**SUPPLIED RECORDS**:
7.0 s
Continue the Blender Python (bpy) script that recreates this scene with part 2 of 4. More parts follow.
--
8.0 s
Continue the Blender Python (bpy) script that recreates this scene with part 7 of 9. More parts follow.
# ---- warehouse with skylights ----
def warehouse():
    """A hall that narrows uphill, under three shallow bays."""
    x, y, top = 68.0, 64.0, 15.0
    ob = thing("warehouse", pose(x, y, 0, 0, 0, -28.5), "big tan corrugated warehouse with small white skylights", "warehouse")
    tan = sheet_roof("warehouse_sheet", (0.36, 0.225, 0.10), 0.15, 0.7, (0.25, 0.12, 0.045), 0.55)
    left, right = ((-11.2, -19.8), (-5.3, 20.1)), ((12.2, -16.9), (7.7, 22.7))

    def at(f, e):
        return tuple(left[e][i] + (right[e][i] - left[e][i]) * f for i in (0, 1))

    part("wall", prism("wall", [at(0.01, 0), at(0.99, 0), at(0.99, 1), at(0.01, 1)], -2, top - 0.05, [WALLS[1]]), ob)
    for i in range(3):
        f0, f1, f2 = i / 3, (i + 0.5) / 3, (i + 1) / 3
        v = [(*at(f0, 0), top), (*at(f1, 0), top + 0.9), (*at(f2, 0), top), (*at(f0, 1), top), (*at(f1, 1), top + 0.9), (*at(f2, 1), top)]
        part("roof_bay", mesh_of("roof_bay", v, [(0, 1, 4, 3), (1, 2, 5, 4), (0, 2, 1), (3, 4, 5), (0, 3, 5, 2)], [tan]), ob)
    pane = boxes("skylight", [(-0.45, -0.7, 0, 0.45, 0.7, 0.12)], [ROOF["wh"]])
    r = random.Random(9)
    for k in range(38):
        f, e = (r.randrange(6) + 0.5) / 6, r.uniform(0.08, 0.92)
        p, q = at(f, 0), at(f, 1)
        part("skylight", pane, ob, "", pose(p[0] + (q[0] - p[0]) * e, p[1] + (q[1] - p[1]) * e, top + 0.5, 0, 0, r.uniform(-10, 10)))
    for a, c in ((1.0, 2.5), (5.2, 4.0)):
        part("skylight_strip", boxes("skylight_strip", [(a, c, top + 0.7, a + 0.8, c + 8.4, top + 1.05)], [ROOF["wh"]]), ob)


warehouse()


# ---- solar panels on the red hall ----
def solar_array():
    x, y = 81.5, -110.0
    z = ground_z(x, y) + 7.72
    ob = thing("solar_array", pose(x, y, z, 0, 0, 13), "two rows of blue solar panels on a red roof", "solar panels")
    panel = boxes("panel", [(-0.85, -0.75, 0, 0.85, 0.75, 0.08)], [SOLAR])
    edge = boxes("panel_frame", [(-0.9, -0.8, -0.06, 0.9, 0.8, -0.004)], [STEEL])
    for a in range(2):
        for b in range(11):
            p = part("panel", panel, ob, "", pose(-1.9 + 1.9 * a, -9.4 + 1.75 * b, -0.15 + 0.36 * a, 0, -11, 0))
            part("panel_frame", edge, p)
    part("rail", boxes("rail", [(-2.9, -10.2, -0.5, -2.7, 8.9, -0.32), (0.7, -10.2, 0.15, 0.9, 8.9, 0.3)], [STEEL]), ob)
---
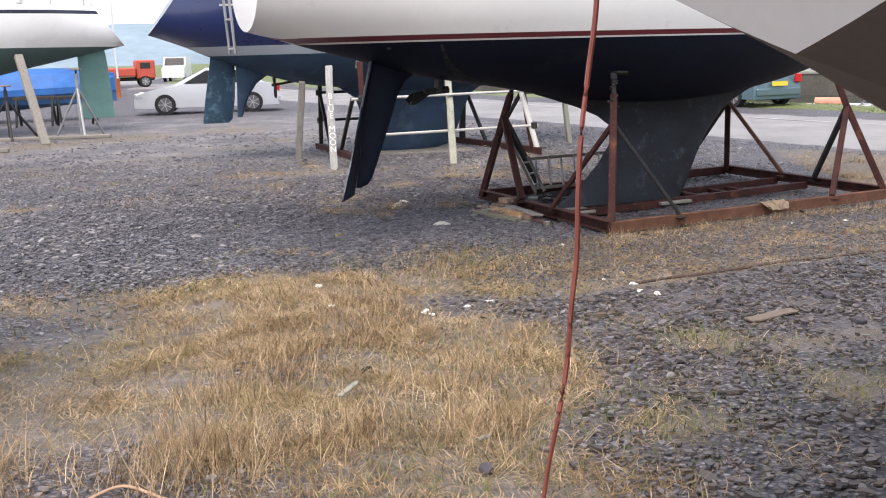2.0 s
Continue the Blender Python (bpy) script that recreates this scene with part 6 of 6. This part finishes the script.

**TO BE DONE**: Of all the lines in the listing above, how many contain the word "that"? Answer with the number alone.

**FINAL ANSWER**: 4